Les Sourds du Puy-en-Velay organisent l’enterrement de Louise et se relayent chaque semaine pour fleurir sa tombe. Une de ses amies parisiennes ouvre une souscription pour lui offrir une sépulture digne d’elle.
Dans La Gazette des Sourds-Muets, dont le rédacteur en chef n’est autre qu’Henri Gaillard, un article mentionne la vaillance de Louise devant l’adversité, ses qualités d’écrivain, de poétesse, mais il la décrit également révoltée, un peu orgueilleuse et irritable 34. La guerre avait sûrement éloigné les cœurs. De son côté, Rubens-Alcais, dans son journal, L’Éveil des sourds-muets, parle aussi de révolte, mais il souligne le courage et les préoccupations de cette mère de cinq enfants. Enfin, il met en avant ses talents d’écriture aussi bien dans ses lettres que dans ses poèmes aux rimes sonores. (35)
Note :
34. La Gazette des Sourds-Muets, 31e, année nouvelle série, n° 54, septembre 1920, INJS, Paris, Bibliothèque historique.

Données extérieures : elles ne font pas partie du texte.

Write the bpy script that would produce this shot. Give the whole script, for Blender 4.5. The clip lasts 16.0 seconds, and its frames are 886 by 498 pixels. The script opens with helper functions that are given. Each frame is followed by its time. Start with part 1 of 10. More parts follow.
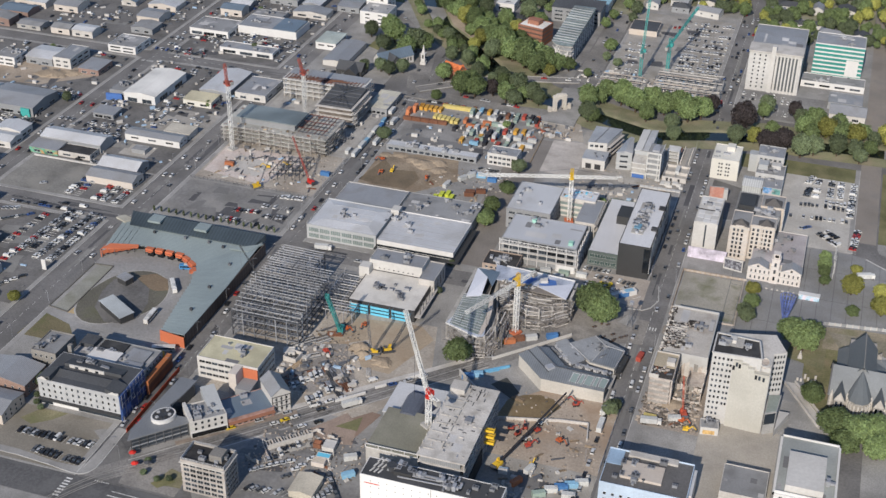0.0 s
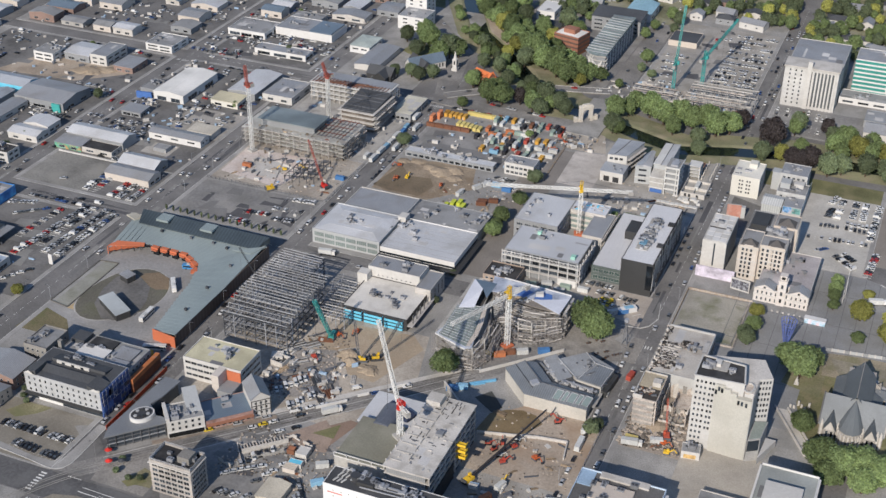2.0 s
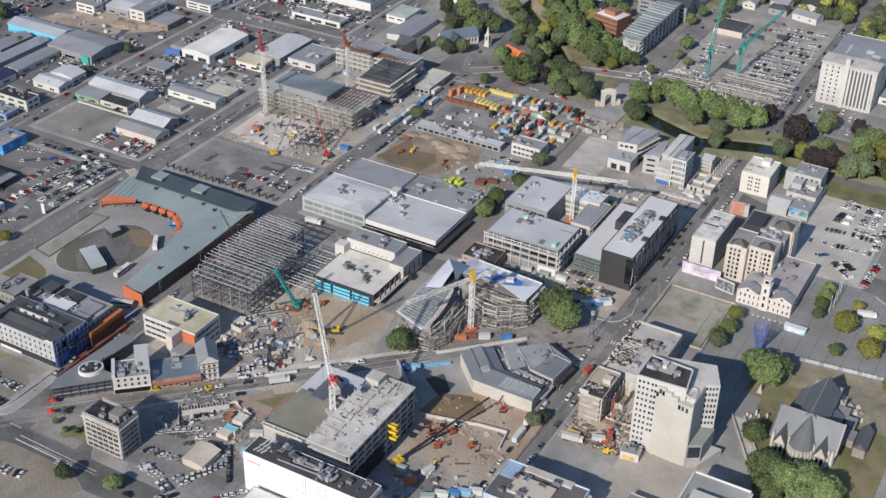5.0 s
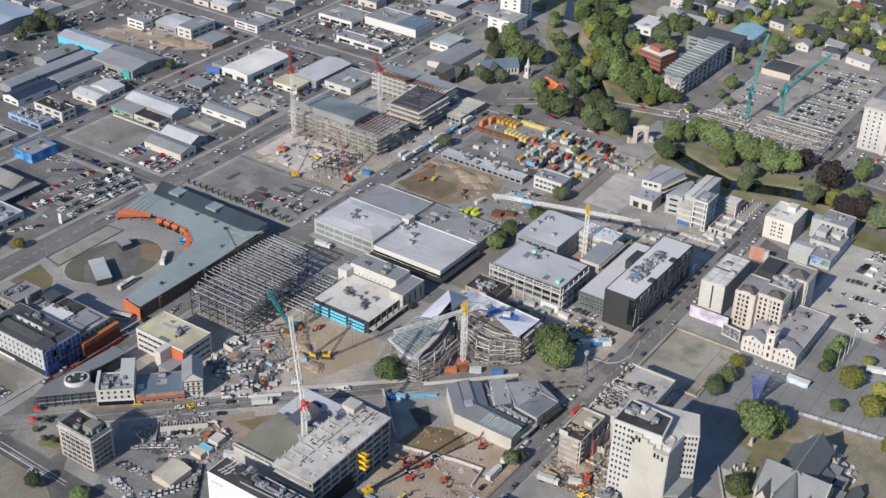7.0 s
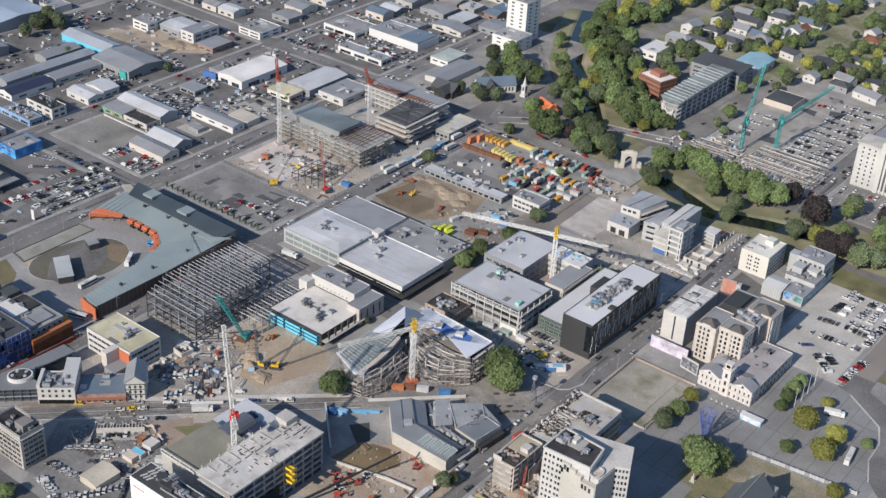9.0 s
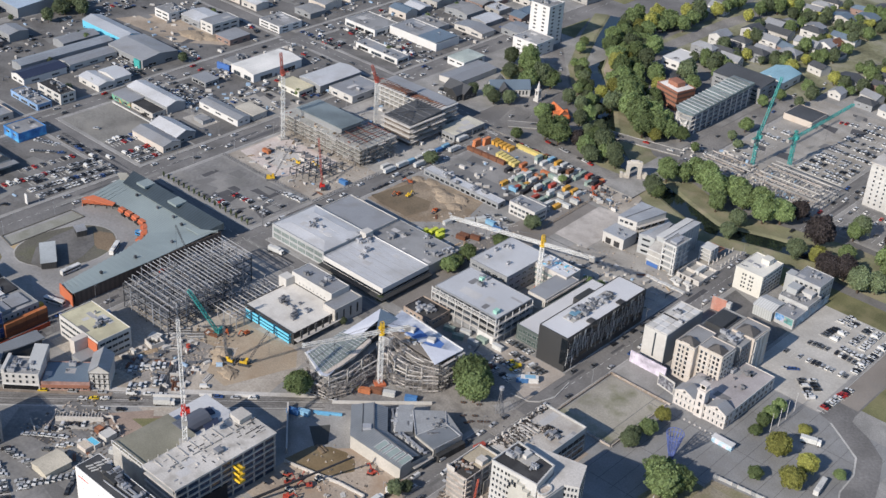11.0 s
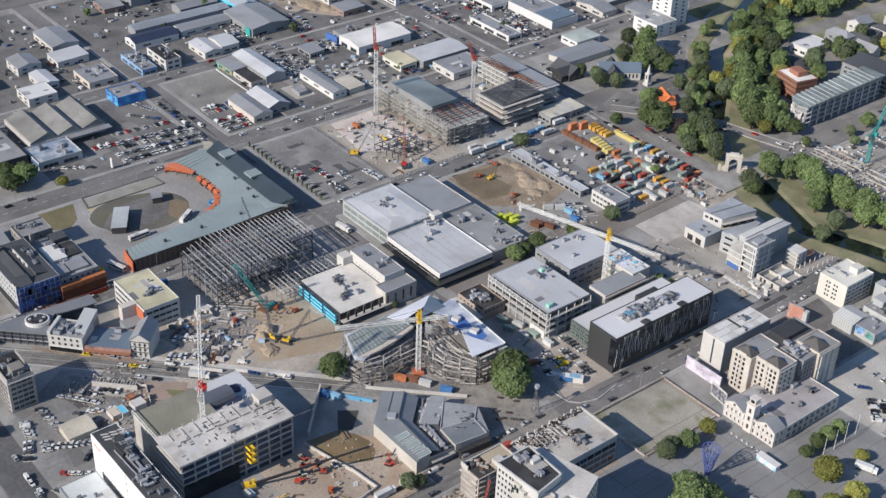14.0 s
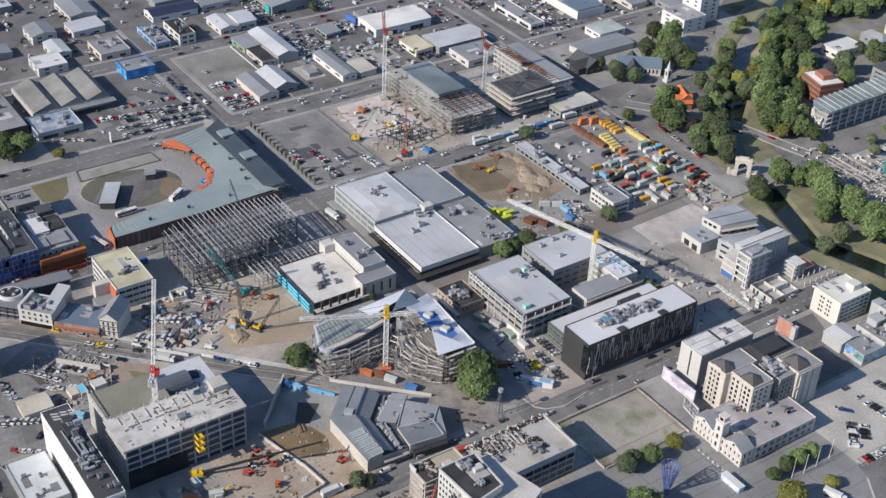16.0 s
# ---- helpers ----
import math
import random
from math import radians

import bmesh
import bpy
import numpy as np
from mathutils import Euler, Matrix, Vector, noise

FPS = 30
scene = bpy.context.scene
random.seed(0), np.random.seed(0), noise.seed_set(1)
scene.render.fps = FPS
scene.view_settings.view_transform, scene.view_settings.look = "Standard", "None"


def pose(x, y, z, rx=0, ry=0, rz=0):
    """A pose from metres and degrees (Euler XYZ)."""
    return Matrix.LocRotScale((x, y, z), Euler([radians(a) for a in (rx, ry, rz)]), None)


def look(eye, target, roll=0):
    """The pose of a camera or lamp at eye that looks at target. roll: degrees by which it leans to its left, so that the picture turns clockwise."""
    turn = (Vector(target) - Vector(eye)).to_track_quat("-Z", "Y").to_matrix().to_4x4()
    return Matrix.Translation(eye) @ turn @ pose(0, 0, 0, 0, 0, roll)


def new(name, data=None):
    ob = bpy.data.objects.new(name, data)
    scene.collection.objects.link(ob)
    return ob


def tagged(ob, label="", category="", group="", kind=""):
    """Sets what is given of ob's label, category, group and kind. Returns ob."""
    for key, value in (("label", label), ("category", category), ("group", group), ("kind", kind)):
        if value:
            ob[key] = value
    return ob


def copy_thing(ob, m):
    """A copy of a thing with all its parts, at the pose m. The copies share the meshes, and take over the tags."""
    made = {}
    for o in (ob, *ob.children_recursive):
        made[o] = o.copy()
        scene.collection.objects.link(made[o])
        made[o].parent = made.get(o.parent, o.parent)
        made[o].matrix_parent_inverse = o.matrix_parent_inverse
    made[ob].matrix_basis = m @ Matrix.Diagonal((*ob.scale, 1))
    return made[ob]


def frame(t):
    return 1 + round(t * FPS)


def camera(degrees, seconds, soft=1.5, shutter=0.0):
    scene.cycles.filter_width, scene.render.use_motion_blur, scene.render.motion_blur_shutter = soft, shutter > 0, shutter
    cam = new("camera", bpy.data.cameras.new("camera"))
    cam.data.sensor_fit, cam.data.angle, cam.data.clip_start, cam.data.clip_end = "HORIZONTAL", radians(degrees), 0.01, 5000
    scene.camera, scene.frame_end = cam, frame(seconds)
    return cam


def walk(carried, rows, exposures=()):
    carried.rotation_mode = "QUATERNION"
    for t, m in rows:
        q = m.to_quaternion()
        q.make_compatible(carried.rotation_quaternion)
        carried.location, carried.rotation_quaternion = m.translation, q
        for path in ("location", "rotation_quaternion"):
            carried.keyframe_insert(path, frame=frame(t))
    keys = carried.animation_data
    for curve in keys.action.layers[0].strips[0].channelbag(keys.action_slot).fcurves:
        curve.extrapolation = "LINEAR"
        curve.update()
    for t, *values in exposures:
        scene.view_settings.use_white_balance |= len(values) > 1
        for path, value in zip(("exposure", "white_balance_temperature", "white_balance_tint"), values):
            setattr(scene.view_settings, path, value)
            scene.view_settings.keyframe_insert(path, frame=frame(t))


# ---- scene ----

35. L’Éveil des sourds-muets, 1ère année, N° 1, décembre 1920, INJS, Paris, Bibliothèque historique
2014
Nous sommes le dimanche 21 septembre 2014 (36). Louise a disparu depuis presqu’un siècle.
L’institution où elle a été scolarisée huit ans vient d’être vendue au privé. L’acheteur est connu. Des projets de logements, d’habitat jeune, d’école sont en cours. Inscrits aux Monuments Historiques depuis peu, les façades, les grilles et la structure des bâtiments sont sauvegardées. Peut-être un des visages de jeunes filles sculptés sur la façade ressemble à celui de Louise ou de l’une de ses camarades.
Malgré son parcours particulier et remarquable, Louise Walser, la Jeanne d’Arc des sourds, fait partie de tous les anonymes qui ont vécu dans les murs de cette institution. Elle appartient à ce que certains ont appelé le peuple sourd (37), inventeur d’une langue originale, source d’enrichissement pour nous tous.
Depuis 1958, l’institution nationale a déménagé avec ses élèves de Bordeaux vers Gradignan où l’activité continue. Mais, Louise et toutes ses camarades ont connu dans l’école de Bordeaux, un lieu de socialisation, d’échanges et de traditions. L’important n’est pas seulement le lien avec le passé, même s’il se poursuit aujourd’hui dans le présent, mais c’est aussi le gage d’un avenir possible.
Notes :
36. Date des Journées Européennes du Patrimoine 2014. Ce jour-là, une conférence sur Louise Walser a eu lieu dans la cour d’honneur de l’ancienne institution des Sourdes-Muettes de Bordeaux.
37. Le premier a en avoir parlé est Ferdinand Berthier (1803-1886).